Андре Шенье действительно занимал важное место в творческой работе Пушкина всю его жизнь. И тем не менее в плане чисто литературоведческом тема «Пушкин – Шенье» вряд ли заслуживала такого всепоглощающего внимания непрофессионала, особенно если учесть, что она находилась в поле зрения пушкинистов еще со времен П. Анненкова. Эта внезапно вспыхнувшая страсть требует объяснения. Однако и тончайший знаток этого материала Э. Г. Герштейн, и известный пушкинист В. Непомнящий, опираясь на драгоценные дневниковые записи П. Н. Лукницкого, лишь констатировали факт. В. Непомнящий, автор статьи-предисловия к первой публикации записей Лукницкого, писал:

«Поисками параллелей между творчеством двух поэтов Ахматова, как видно из записей, занималась с увлечением (столь большим, что оно подчас и ей самой мнилось чрезмерным). Пожалуй, именно здесь она – быть может, сама того не подозревая, – вошла в первый методологический конфликт с профессиональным пушкиноведением…»[95]

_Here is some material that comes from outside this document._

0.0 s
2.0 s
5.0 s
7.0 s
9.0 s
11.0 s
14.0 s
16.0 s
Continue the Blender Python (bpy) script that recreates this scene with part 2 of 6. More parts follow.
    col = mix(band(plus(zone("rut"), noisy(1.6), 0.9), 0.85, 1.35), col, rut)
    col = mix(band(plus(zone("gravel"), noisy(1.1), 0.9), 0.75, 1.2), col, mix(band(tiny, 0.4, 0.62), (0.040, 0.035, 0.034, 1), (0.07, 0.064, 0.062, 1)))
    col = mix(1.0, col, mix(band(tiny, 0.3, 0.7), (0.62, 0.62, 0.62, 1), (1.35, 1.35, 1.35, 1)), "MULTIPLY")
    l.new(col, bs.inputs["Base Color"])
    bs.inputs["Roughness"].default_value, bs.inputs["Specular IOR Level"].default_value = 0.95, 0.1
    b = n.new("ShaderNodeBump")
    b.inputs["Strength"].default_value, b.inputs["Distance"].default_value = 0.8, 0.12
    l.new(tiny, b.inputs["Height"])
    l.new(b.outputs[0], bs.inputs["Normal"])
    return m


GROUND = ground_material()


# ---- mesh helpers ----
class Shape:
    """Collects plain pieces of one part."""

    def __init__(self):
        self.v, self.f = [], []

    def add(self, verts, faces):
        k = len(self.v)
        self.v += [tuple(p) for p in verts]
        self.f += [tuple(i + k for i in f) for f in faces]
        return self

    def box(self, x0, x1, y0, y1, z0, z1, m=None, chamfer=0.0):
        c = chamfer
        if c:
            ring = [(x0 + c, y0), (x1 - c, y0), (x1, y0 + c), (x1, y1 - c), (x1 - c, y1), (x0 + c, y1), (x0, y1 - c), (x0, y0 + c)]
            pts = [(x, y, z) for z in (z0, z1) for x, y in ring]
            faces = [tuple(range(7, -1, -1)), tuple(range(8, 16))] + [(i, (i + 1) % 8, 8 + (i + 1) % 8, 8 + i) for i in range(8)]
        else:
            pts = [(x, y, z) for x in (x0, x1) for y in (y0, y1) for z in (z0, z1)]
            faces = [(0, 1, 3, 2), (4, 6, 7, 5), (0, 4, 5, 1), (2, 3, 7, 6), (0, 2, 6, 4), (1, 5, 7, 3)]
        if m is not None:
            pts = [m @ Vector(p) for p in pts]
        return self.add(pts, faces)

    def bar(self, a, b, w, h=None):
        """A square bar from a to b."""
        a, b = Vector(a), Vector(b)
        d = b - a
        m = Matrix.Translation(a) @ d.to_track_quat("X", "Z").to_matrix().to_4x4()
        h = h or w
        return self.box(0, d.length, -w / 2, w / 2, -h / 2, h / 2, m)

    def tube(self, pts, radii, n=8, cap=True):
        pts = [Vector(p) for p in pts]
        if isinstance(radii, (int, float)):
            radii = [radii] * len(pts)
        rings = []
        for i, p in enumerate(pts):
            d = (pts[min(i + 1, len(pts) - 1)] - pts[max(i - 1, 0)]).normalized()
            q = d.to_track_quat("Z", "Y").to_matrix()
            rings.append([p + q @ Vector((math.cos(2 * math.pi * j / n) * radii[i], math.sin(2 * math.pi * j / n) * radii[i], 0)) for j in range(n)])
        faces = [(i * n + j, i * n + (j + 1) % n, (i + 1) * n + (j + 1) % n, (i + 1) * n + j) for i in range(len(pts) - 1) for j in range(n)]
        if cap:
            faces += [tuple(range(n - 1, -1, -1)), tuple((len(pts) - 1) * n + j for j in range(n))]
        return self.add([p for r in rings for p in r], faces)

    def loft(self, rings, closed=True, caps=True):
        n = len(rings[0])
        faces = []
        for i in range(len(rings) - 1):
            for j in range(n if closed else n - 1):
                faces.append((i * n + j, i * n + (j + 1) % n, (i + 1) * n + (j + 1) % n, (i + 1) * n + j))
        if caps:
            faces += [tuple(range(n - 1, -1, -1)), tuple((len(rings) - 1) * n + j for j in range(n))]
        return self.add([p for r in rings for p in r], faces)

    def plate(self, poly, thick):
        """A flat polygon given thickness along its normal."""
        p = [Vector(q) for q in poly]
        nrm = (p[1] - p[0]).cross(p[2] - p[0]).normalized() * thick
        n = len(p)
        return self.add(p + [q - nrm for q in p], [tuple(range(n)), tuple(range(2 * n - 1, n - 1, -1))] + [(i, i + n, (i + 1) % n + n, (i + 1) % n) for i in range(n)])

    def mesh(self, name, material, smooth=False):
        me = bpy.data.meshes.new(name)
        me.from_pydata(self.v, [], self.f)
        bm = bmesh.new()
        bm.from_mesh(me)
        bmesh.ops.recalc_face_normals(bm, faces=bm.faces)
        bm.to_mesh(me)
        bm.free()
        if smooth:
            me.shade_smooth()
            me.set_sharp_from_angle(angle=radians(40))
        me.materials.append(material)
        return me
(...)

Записи П. Лукницкого и в самом деле свидетельствуют, что штудии Ахматовой носили совершенно исключительный по своей настойчивости, поглощенности характер.

Понять этот психологический феномен можно, только если вспомнить, что после казни Гумилева его стали называть «русский Андре Шенье»…

Память о Гумилеве преследовала Ахматову все эти годы. Она говорила Лукницкому:

«Нет, я не забываю… Как можно забыть? Мне просто страшно что-нибудь забыть. Какой-то мистический страх… Я все помню…»

В 1924 году было закончено столь важное для всего нашего сюжета стихотворение «Лотова жена» – об ужасе перед недавним прошлым и необоримом желании оглянуться:

Не поздно, ты можешь еще посмотретьНа красные башни родного Содома,На площадь, где пела, на двор, где пряла,На окна пустые высокого дома,Где милому мужу детей родила.Взглянула – и, скованы смертною болью,Глаза ее больше смотреть не могли…

С января 1925 года Ахматова истово помогает Лукницкому собирать материалы о Гумилеве. Она говорила Лукницкому, что в двадцать четвертом году Гумилев часто снился ей.

Вот на этом фоне, как общем, так и локальном, – ощущения исторического перелома, кризиса собственной литературной и не только литературной судьбы, постоянных бесед о Гумилеве и «мистического страха» забыть хоть «что-нибудь» – на этом фоне и начинаются запойные занятия Ахматовой проблемой Пушкин – Шенье.

Совершенно очевидно, что в ее сознании выстраивалась система Пушкин – Шенье – Гумилев, у истоков которой стояла в литературном плане элегия «Андрей Шенье», а в историческом – трагедия 24 августа, знаковый эпизод террора, втянувшего в себя, как водоворот, массы невинных людей.

Не менее очевидно, что трагическая диада Шенье – Гумилев была звеном между конечными опорными точками взаимоотношений Пушкин – Ахматова, в основе которых лежали поиски союзника – предшественника в культуре, ориентация на судьбу которого должна была подкрепить и оправдать определяющийся стратегический стиль общественно-культурного поведения. Основой этого стиля была идея независимости и полной нравственной автономии от торжествующего контекста.

Недаром умирающий Блок последнюю развернутую запись в дневнике – 17 января 1921 года – сделал именно о Пушкине:

«О Пушкине: в наше газетное время. “Толпа вошла, толпа вломилась… и ты невольно устыдилась и тайн, и жертв, доступных ей”. Пушкин этого избежал, его хрустальный звук различит только тот, кто умеет. Подражать ему нельзя: можно только “сбросить с корабля современности” (“сверхбиржевка” футуристов, они же – “мировая революция”)»[96].

Блок умирал с мыслью о Пушкине как эталоне абсолютной независимости от беснования общественной стихии. Ахматова с той же мыслью начинала новую эпоху своей жизни.